Article by Ayman Alheraki on April 9 2026 02:16 PM
For every serious C++ learner, choosing the right IDE is more than a matter of preference — it directly shapes the learning experience.
Today, two of the greatest IDEs available for Modern C++ development are CLion and Visual Studio Community.
Both are exceptional. Both are trusted by professionals. Both can take a learner from beginner level to professional software engineering.
But the real question is:
Which one is better for learning Modern C++?
The honest answer is: it depends on what kind of C++ developer you want to become.
JetBrains recently made CLion free for non-commercial use, which includes learning, hobby projects, and open-source development. This is a major advantage for students and self-learners.
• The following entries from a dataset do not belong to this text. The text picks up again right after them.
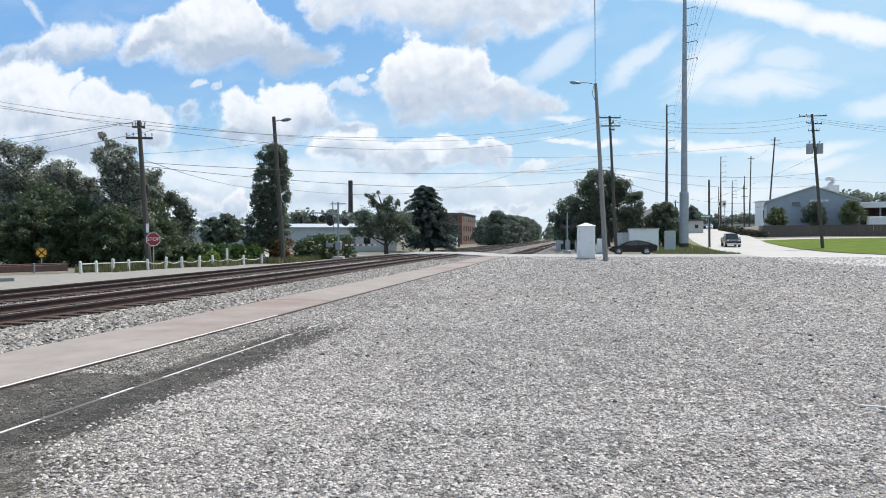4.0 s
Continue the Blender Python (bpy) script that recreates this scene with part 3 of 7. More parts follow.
gx = sorted(set([-4000, -1500, -600, -300, -150, -80, -40] + [-20 + 2 * i for i in range(0, 60)] + [120, 160, 250, 500, 1500, 4000]))
gy = sorted(set([-3000, -800, -200, -80, -40, 0, 40] + [60 + 4 * i for i in range(0, 45)] + [260, 320, 450, 700, 1500, 4000]))
sheet("ground", gx, gy, -0.06, M_EARTH, "dry weedy earth and grass reaching to the horizon")


def ribbon(name, pts, lift, material, label, category, thick=0.0, kind="structure"):
    """A road: rows of (left x, left y, right x, right y), resampled finely so that it follows the ground."""
    rows = []
    for a, b in zip(pts, pts[1:]):
        n = max(1, int(math.hypot((b[0] + b[2] - a[0] - a[2]) / 2, (b[1] + b[3] - a[1] - a[3]) / 2) / 3))
        rows += [[a[k] + (b[k] - a[k]) * i / n for k in range(4)] for i in range(n)]
    rows.append(list(pts[-1]))
    m = Mesher()
    cols = 9
    for lx, ly, rx, ry in rows:
        for c in range(cols):
            x, y = lx + (rx - lx) * c / (cols - 1), ly + (ry - ly) * c / (cols - 1)
            m.v.append((x, y, ground_z(x, y) + lift))
    for j in range(len(rows) - 1):
        for c in range(cols - 1):
            m.f.append((j * cols + c, j * cols + c + 1, (j + 1) * cols + c + 1, (j + 1) * cols + c))
    m.m = [0] * len(m.f)
    return make(name, m, material, label=label, category=category, kind=kind)


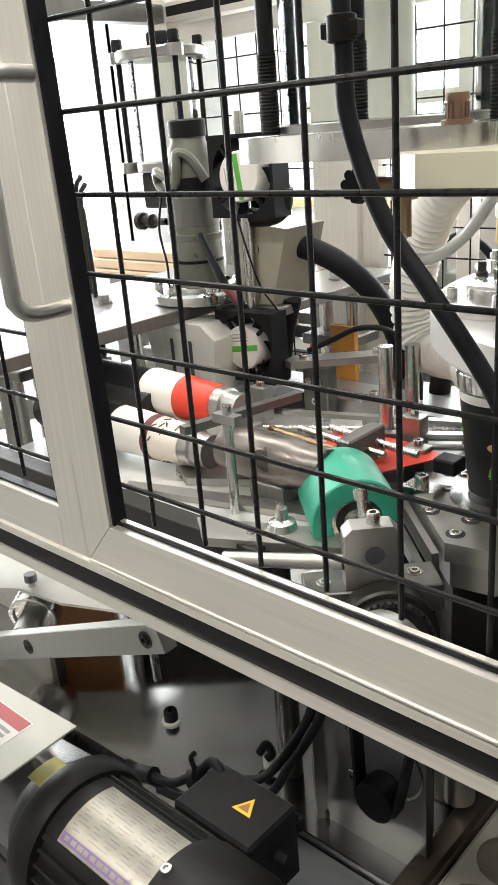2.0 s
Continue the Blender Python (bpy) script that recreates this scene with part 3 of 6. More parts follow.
def cup(kind):
    labels = {"red": "red paper cup with dark lettering and a white rim", "black": "black paper cup printed with green leaves", "latte": "cream paper cup with brown drawings and a maroon band"}
    t = tagged(new("paper_cup"), labels[kind], "cup", "cups on the turret")
    HOME[t] = Vector()
    body = {"red": CUPRED, "black": CUPBLACK, "latte": CUPCREAM}[kind]
    inner = lathe(B(), ((0.0418, 0.11), (0.0412, 0.1102), (0.0408, 0.109), (0.0292, 0.004), (0, 0.004)), seg=40)
    part("inner_wall", inner, CUPWHITE, t)
    part("base", lathe(B(), ((0.0286, 0.006), (0.0292, 0.0), (0.0304, 0.0)), seg=40), CUPWHITE, t)
    if kind == "latte":
        part("sleeve", cup_wall(0.012, 0.088), body, t, "cream printed board")
        part("band", cup_wall(0.088, 0.101), CUPBROWN, t, "maroon band")
        part("foot_band", cup_wall(0, 0.012), CUPBROWN, t, "maroon band")
        rnd = random.Random(5)
        for j in range(120):
            ang, z = rnd.uniform(0, 360), rnd.uniform(0.018, 0.082)
            w = rnd.uniform(0.004, 0.010)
            tilt = rnd.uniform(-1.2, 1.2)
            pts = []
            shape = rnd.choice(("bar", "arc", "cup"))
            if shape == "bar":
                dx, dz = math.cos(tilt) * w, math.sin(tilt) * w
                pts = [(-dx, -dz), (dx, dz), (dx + 0.0006, dz + 0.0008), (-dx + 0.0006, -dz + 0.0008)]
            else:
                n, sp = 8, (2.2 if shape == "arc" else 3.6)
                for k in range(n + 1):
                    b = tilt + sp * k / n
                    pts.append((0.55 * w * math.cos(b), 0.55 * w * math.sin(b)))
                for k in range(n, -1, -1):
                    b = tilt + sp * k / n
                    pts.append((0.43 * w * math.cos(b), 0.43 * w * math.sin(b)))
                bm = B()
                vs = []
                for u, v in pts:
                    r = 0.0302 + 0.0113 * (z + v) / 0.11 + 0.0005
                    a = radians(ang) + u / r
                    vs.append(bm.verts.new((r * math.cos(a), r * math.sin(a), z + v)))
                for k in range(n):
                    bm.faces.new((vs[k], vs[k + 1], vs[2 * n - k], vs[2 * n + 1 - k]))
                part("drawing", bm, CUPBROWN if j % 3 else INK, t)
                continue
            part("drawing", on_cup(pts, ang, z), CUPBROWN if j % 3 else INK, t)
        for ang in (60, 180, 300):
            word_on_cup("LATTE", ang, 0.062, 0.009, INK, t)
    else:
        part("sleeve", cup_wall(0.0, 0.101), body, t)
    part("rim_band", cup_wall(0.101, 0.11), CUPWHITE, t, "bare white rim")
    if kind == "red":
        for ang in (30, 150, 270):
            for n, w in enumerate(("ENJOY", "YOUR", "LIFE")):
                word_on_cup(w, ang + 2, 0.069 - 0.0165 * n, 0.0185, CUPBROWN, t)
            word_on_cup("CAPPUCCINO", ang, 0.005, 0.0075, CUPWHITE, t)
        part("foot_band", cup_wall(0.0, 0.015, 0.0003), CUPBLACK, t, "black foot band")
    if kind == "black":
        def leaf(w, h, tilt):
            pts = [(w * math.sin(math.pi * k / 8) , h * (2 * k / 8 - 1)) for k in range(9)] + [(-w * math.sin(math.pi * k / 8), h * (1 - 2 * k / 8)) for k in range(1, 8)]
            c, s = math.cos(tilt), math.sin(tilt)
            return [(u * c - v * s, u * s + v * c) for u, v in pts]
        for ang in (20, 110, 200, 290):
            part("leaf_print", on_cup(leaf(0.0055, 0.0115, -0.9), ang, 0.075), LEAF, t, "green leaf")
            part("leaf_print", on_cup(leaf(0.0045, 0.010, -1.4), ang + 4, 0.068), LEAF, t, "green leaf")
            part("leaf_print", on_cup(leaf(0.007, 0.0125, -0.8), ang - 6, 0.034), LEAF, t, "green leaf")
            part("leaf_print", on_cup(leaf(0.0045, 0.011, -1.3), ang - 2, 0.026), LEAF, t, "green leaf")
            part("spot_print", on_cup(leaf(0.0045, 0.0045, 0), ang - 16, 0.058), TAN, t, "tan spot")
            part("spot_print", on_cup(leaf(0.004, 0.004, 0), ang + 14, 0.016), TAN, t, "tan spot")
    return t


TURRET = turret()
PATTERN = {}
CUPS = []
for n in range(-4, 13):
    kind = ("black", "latte", "red")[n % 3]
    if kind not in PATTERN:
        PATTERN[kind] = cup(kind)
        CUPS.append((n, PATTERN[kind]))
    else:
        CUPS.append((n, copy_thing(PATTERN[kind], Matrix())))


def chutes():
    t = thing("cup_chute", "narrow steel plate on which cups arrive behind the turret", "chute", (0.25, 1.3, 0.88))
    part("plate", box(B(), 0.21, 0.29, 0.805, 2.0, 0.885, 0.90), SATIN, t)
    for y in (0.86, 1.9):
        part("leg", rod(B(), (0.25, y, 0.0), (0.25, y, 0.885), 0.015), GREYBAR, t)
    t = thing("cup_chute", "narrow steel plate on which finished cups leave the turret", "chute", (1.0, 0.70, 0.88))
    part("plate", box(B(), 0.448, 1.5, 0.65, 0.76, 0.885, 0.90), SATIN, t)
    for x in (0.6, 1.4):
        part("leg", rod(B(), (x, 0.70, 0.0), (x, 0.70, 0.885), 0.015), GREYBAR, t)


chutes()


def planks():
    t = thing("plank_stack", "pale wooden boards stacked beside the window", "boards", (-1.5, 1.6, 0.9))
    for k in range(3):
        part("plank", box(B(), -2.12, -1.0, 1.55 + 0.01 * k, 1.75, 0.80 + 0.035 * k, 0.832 + 0.035 * k), mat("pale_board", (0.55, 0.4, 0.26), 0.6, 0.0, 0.15, 30, 0.02, (0.1, 1, 1)), t, bevel=0.003)
    for x in (-2.05, -1.6, -1.1):
        part("leg", box(B(), x - 0.03, x + 0.03, 1.6, 1.7, 0.0, 0.80), GREYBAR, t)


planks()


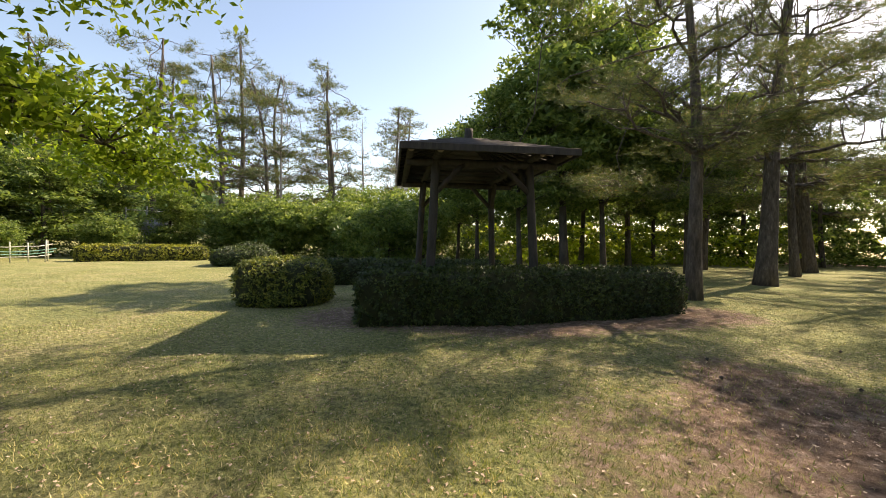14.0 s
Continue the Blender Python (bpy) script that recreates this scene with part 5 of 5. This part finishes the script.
def bare_tree(x, y, h, seed, label):
    rng = np.random.default_rng(seed)
    ob = thing("bare_tree", pose(x, y, gz(x, y)), label, "bare tree", "bare trees")
    tp = wavy(rng, h, (0, 0), 0.2, 9)
    part("trunk", mesh_np("trunk", *tube(tp, np.linspace(0.2, 0.02, 9), 9), M["bark_pale"], True), ob)
    tw = []
    for k in range(46):
        t = rng.uniform(0.35, 0.98)
        p = np.array([np.interp(t, np.linspace(0, 1, 9), tp[:, i]) for i in range(3)])
        a, ln = rng.uniform(0, 6.3), (1.1 - t) * h * 0.34 * rng.uniform(0.6, 1.2)
        q = p + np.array([math.cos(a) * ln, math.sin(a) * ln, ln * rng.uniform(0.2, 0.8)])
        b = bent(rng, p, q, -0.08, 6)
        tw.append(tube(b, np.linspace(0.05 * (1.2 - t), 0.008, 6), 5, False))
        for j in range(5):
            s = b[int(rng.integers(1, 6))]
            tw.append(tube(bent(rng, s, s + rng.normal(0, 0.22, 3) * ln + [0, 0, 0.15 * ln], 0, 3), np.linspace(0.016, 0.005, 3), 4, False))
    v, f = joined(tw)
    part("crown", mesh_np("crown", v, f, M["bark_pale"], True), ob, "bare pale twigs")


bare_tree(29.5, -35.0, 19, 601, "tall dead tree with bare pale branches")
bare_tree(25.5, -43.5, 16, 602, "dead tree with bare spreading branches")
bare_tree(21.0, -44.0, 14.5, 603, "dead tree with bare spreading branches")


# ---- small growth and litter ----
def scatter_grass():
    rng = np.random.default_rng(41)
    n = 420000
    x = np.concatenate([rng.uniform(-13, 3, n // 2), rng.uniform(-24, 16, n - n // 2)])
    y = np.concatenate([rng.uniform(-12, 0.5, n // 2), rng.uniform(-24, 2, n - n // 2)])
    x[:120000], y[:120000] = rng.normal(-6.9, 2.6, 120000), rng.normal(-5.6, 2.6, 120000)
    front = np.interp(x, [p[0] for p in HEDGE[::-1]] + [-2.0, 1.6, 7.0, 40], [p[1] for p in HEDGE[::-1]] + [0.9, 0.4, 1.2, 4])
    patch = 0.5 + 0.5 * np.sin(x * 1.7 + 1.1 * np.sin(y * 1.3)) * np.sin(y * 1.9 + 0.8 * np.sin(x))
    bare = np.minimum(line_distance(x, y, HEDGE) / 1.3, np.hypot(x + 2.4, y + 3.6) / 1.7)
    bare = np.minimum(bare, np.hypot((x + 7.9) / 1.8, (y + 9.2) / 2.3) / 1.3)
    bare = np.minimum(bare, line_distance(x, y, [(-1.2, -11.4), (-4.3, -12.6), (-7.3, -15.8)]) / 1.8)
    ok = (y < front - 0.1) & (rng.uniform(0, 1, n) < (0.3 + 0.7 * patch) * np.clip(bare, 0.06, 1))
    x, y = x[ok], y[ok]
    m = len(x)
    h = rng.uniform(0.018, 0.05, m)
    a = rng.uniform(0, 2 * math.pi, m)
    w = rng.uniform(0.0025, 0.005, m)
    z = ground_z(x, y)
    le = rng.normal(0, 0.025, (m, 2))
    v = np.stack([np.stack([x - np.cos(a) * w, y - np.sin(a) * w, z - 0.004], 1), np.stack([x + np.cos(a) * w, y + np.sin(a) * w, z - 0.004], 1), np.stack([x + le[:, 0], y + le[:, 1], z + h], 1)], 1).reshape(-1, 3)
    tagged(new("lawn_grass", mesh_np("grass", v, np.arange(3 * m).reshape(-1, 3), M["grass"])), "short patchy green and straw-coloured lawn grass", "grass", kind="stuff")


def scatter_litter():
    rng = np.random.default_rng(43)
    pts = []
    for line, n, sd, off in ((HEDGE, 9000, 0.27, -0.36), (SIGN_HEDGE, 2600, 0.35, -0.35)):
        q = np.array(line)
        s = np.concatenate([[0], np.cumsum(np.hypot(*np.diff(q, axis=0).T))])
        u = rng.uniform(0, 1, n) ** 1.3 * s[-1]
        p = np.stack([np.interp(u, s, q[:, i]) for i in (0, 1)], 1)
        p[:, 1] += off + rng.normal(0, sd, n)
        pts.append(p)
    pts.append(rng.normal(0, 0.75, (2600, 2)) * [1.1, 0.9] + [-2.5, -3.7])
    pts.append(rng.normal(0, 0.5, (1800, 2)) * [1.1, 0.9] + [-4.0, -3.3])
    pts.append(rng.uniform(0, 1, (20000, 2)) * [16, 13] + [-13, -13.5])
    pts.append(rng.normal(0, 1.0, (1500, 2)) * [2.4, 1.2] + [-4.3, -11.4])
    p = np.vstack(pts)
    z = ground_z(p[:, 0], p[:, 1]) + rng.uniform(0.004, 0.02, len(p))
    v, f = leaves(rng, np.column_stack([p, z]), 0.018, 2.0, 0.85)
    tagged(new("fallen_leaves", mesh_np("fallen_leaves", v, f, M["litter"])), "dry tan and pinkish fallen leaves on the ground", "leaf litter", kind="stuff")


def undergrowth():
    rng = np.random.default_rng(45)
    n = 900
    x = rng.uniform(-24, 16, n)
    y = np.interp(x, EDGE_X, EDGE_Y) + np.abs(rng.normal(0, 4.0, n)) + np.where(x < -3.4, 1.2, 0.1)
    ok = ~((x > 3.2) & (x < 8.5) & (y < 7.6)) & ~((x > -0.8) & (x < 2.4) & (y < 3.9))
    x, y = x[ok], y[ok]
    z = ground_z(x, y)
    c = np.repeat(np.column_stack([x, y, z + 0.18]), 55, 0)
    o = rng.normal(0, 1, c.shape) * [0.3, 0.3, 0.16]
    o[:, 2] = np.abs(o[:, 2])
    v, f = leaves(rng, c + o, 0.05, 2.4, 0.4)
    tagged(new("undergrowth", mesh_np("undergrowth", v, f, M["fern"])), "low leafy undergrowth covering the slope below the boards", "undergrowth", kind="stuff")


def long_grass(name, x, y, n, r, h, seed, label):
    rng = np.random.default_rng(seed)
    p = rng.normal(0, r, (n, 2)) + [x, y]
    z = ground_z(p[:, 0], p[:, 1])
    bl = []
    t = np.linspace(0, 1, 4)
    a = rng.uniform(0, 6.3, n)
    hh = h * rng.uniform(0.6, 1.2, n)
    bend = rng.uniform(0.2, 0.6, n) * hh
    w = 0.007
    V = []
    for s in (-1, 1):
        V.append(np.stack([p[:, 0][:, None] + np.cos(a)[:, None] * bend[:, None] * t ** 2 - s * np.sin(a)[:, None] * w * (1.02 - t), p[:, 1][:, None] + np.sin(a)[:, None] * bend[:, None] * t ** 2 + s * np.cos(a)[:, None] * w * (1.02 - t), z[:, None] + hh[:, None] * (t - 0.25 * t ** 3)], -1))
    v = np.concatenate(V, 1).reshape(-1, 3)
    k = np.arange(n)[:, None, None] * 8
    f = (k + np.array([[0, 1, 5, 4], [1, 2, 6, 5], [2, 3, 7, 6]])[None]).reshape(-1, 4)
    tagged(new(name, mesh_np(name, v, f, M["fern"])), label, "grass", kind="stuff")


def cones():
    rng = np.random.default_rng(47)
    bm = bmesh.new()
    bmesh.ops.create_icosphere(bm, subdivisions=2, radius=0.02)
    for v in bm.verts:
        v.co *= 1 + 0.18 * (1 if v.index % 2 else -1)
    me = done(bm, "cone", M["bark_pine"])
    for k in range(18):
        x, y = rng.uniform(-12, -7), rng.uniform(-13.5, -7)
        o = tagged(new("pine_cone", me), "small dark pine cone lying on the lawn", "pine cone", "fallen pine cones")
        o.matrix_basis = pose(x, y, gz(x, y) + 0.022, rng.uniform(0, 90), rng.uniform(0, 90), 0)


def thicket(name, line, depth, h, n, size, leaf, seed, label):
    """A tangle of saplings and shrubs under the trees, along a line."""
    rng = np.random.default_rng(seed)
    q = np.array(line, float)
    s = np.concatenate([[0], np.cumsum(np.hypot(*np.diff(q, axis=0).T))])
    k = n // 30
    u = rng.uniform(0, s[-1], k)
    p = np.stack([np.interp(u, s, q[:, i]) for i in (0, 1)], 1) + rng.normal(0, depth, (k, 2))
    z = rng.uniform(0.05, 1, k) ** 1.3 * h
    c = np.repeat(np.column_stack([p, ground_z(p[:, 0], p[:, 1]) + z]), 30, 0)
    o = rng.normal(0, 1, c.shape)
    o *= (rng.uniform(0, 1, len(o)) ** 0.45 / np.linalg.norm(o, axis=1))[:, None]
    v, f = leaves(rng, c + o * [0.75, 0.75, 0.3], size * 1.2, 1.7, 0.5, None, True)
    tagged(new(name, mesh_np(name, v, f, M[leaf])), label, "thicket", kind="stuff")


thicket("thicket", [(-24, -52), (-12, -50), (-4, -46), (6, -40), (14, -38), (26, -36)], 2.4, 6.5, 66000, 0.135, "green", 61, "sunlit saplings and shrubs behind the park trees")
thicket("thicket", [(-14, -46), (-4, -42), (4, -34)], 2.0, 3.0, 9000, 0.17, "lime", 62, "bright young saplings between the trunks")
thicket("thicket", [(24, -34), (33, -27), (37, -16), (35, -4), (31, 6), (20, 11)], 1.6, 3.4, 42000, 0.12, "green", 63, "dark shrubs filling the space under the lawn's trees")
thicket("thicket", [(-30, -47), (-38, -40), (-46, -30), (-48, -16), (-42, -6)], 1.6, 2.2, 16000, 0.11, "lime", 64, "low sunlit shrubs beyond the far hedges")
thicket("thicket", [(-34, -6), (-26, 0.5), (-20, 3.5), (-15.5, 4.4)], 1.2, 2.4, 42000, 0.075, "dark", 65, "dark shrubs under the trees beyond the hedge")
thicket("thicket", [(-44, -50), (-28, -58), (-12, -59), (4, -55), (18, -50)], 2.0, 9.0, 26000, 0.3, "green", 66, "tall sunlit shrubs and saplings far behind the pines")
sd = thing("seedling", pose(-11.35, -5.15, 0), "small bright yellow-green seedling on the lawn by the bench", "seedling")
_r = np.random.default_rng(71)
part("stem", mesh_np("stem", *tube([(0, 0, -0.02), (0.01, 0, 0.12), (0.0, 0.02, 0.24)], [0.008, 0.006, 0.003], 6), M["bark_dark"]), sd)
part("foliage", mesh_np("foliage", *leaves(_r, _r.normal(0, 0.07, (60, 3)) + [0, 0, 0.2], 0.035, 2.2, 0.5), M["lime"]), sd)
for a, b in (((-8.43, -6.58), (-8.6, -6.75)), ((-7.75, -6.55), (-7.9, -6.7))):
    _p = [(a[0] + (b[0] - a[0]) * u * 1.6, a[1] + (b[1] - a[1]) * u * 1.6 + 0.02 * math.sin(u * 5), 0.02 + 0.012 * math.sin(u * 7)) for u in np.linspace(0, 1, 6)]
    tagged(new("fallen_twig", mesh_np("twig", *tube(_p, np.linspace(0.009, 0.004, 6), 6), M["bark_pale"])), "dry fallen twig lying on the lawn", "twig")
scatter_grass()
scatter_litter()
undergrowth()
long_grass("long_grass", -2.05, 1.7, 260, 0.22, 0.45, 51, "long grass blades beside the inscribed stone")
long_grass("long_grass", 4.6, 3.3, 400, 0.5, 0.3, 52, "long grass below the terrace slab")
long_grass("long_grass", 2.3, 2.9, 260, 0.5, 0.32, 53, "long grass behind the boards")
cones()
CLion provides a very clean and highly intelligent development experience.
Its greatest strengths for learners include:
exceptional code navigation
powerful refactoring tools
strong CMake integration
smart code completion
excellent support for Clang-based tooling
identical workflow on Windows, Linux, and macOS
For learners studying Modern C++ (C++11/14/17/20/23), CLion feels very close to the modern ecosystem used in professional cross-platform software development.
This is especially valuable when learning:
CMake
modular project structures
template-heavy code
static analysis
clang-tidy
modern code style
Many developers in community discussions strongly prefer CLion for refactoring and cross-platform work.
CLion teaches you industry-standard workflows.
Instead of relying on IDE-specific project files, it encourages:
CMakeLists.txt
This means your projects remain portable and professional.
For anyone aiming to work with:
Qt
Linux systems
embedded systems
compilers
toolchains
cross-platform libraries
CLion is often the better educational environment.
Visual Studio Community has long been one of the strongest IDEs ever created for C++ development.
For Windows-native C++ learning, it is exceptionally powerful. Microsoft’s C++ tooling includes:
MSVC compiler
advanced debugger
profiler
memory inspection tools
static analysis
unit testing
performance tools
For learning low-level concepts, debugging, and Windows internals, Visual Studio is often unmatched.
Its debugger is widely regarded as one of the best in the industry.
This is extremely useful when learning:
pointers
memory layout
stack / heap behavior
multithreading
assembly inspection
Win32 API
For someone with your background in assembly, toolchains, and low-level systems, Visual Studio offers extraordinary visibility into how code behaves.
| Aspect | CLion | Visual Studio Community |
|---|---|---|
| Price for learners | Free non-commercial | Free community |
| Best platform | Cross-platform | Windows |
| Best debugger | Very good | Excellent |
| CMake support | Excellent | Good |
| Refactoring | Outstanding | Very good |
| MSVC integration | Good | Native / best |
| Linux development | Excellent | Limited / remote |
| Beginner friendliness | Excellent | Excellent |
| Professional Windows apps | Good | Best |
| Qt / portable libraries | Excellent | Good |
For learning Modern ISO C++ itself, especially C++17/20/23 concepts, templates, STL, CMake, and cross-platform engineering:
CLion is slightly better.
For learning Windows-native systems programming, debugging internals, performance analysis, and MSVC-specific behavior:
Visual Studio Community is superior.
I actually recommend using both.
This is exactly what many experienced developers in the community suggest as well.
A powerful learning path is:
CLion for writing clean modern C++ projects
Visual Studio for debugging and performance analysis
This combination gives the learner the best of both worlds.
For someone serious about becoming a professional C++ engineer, mastering both IDEs is a major advantage.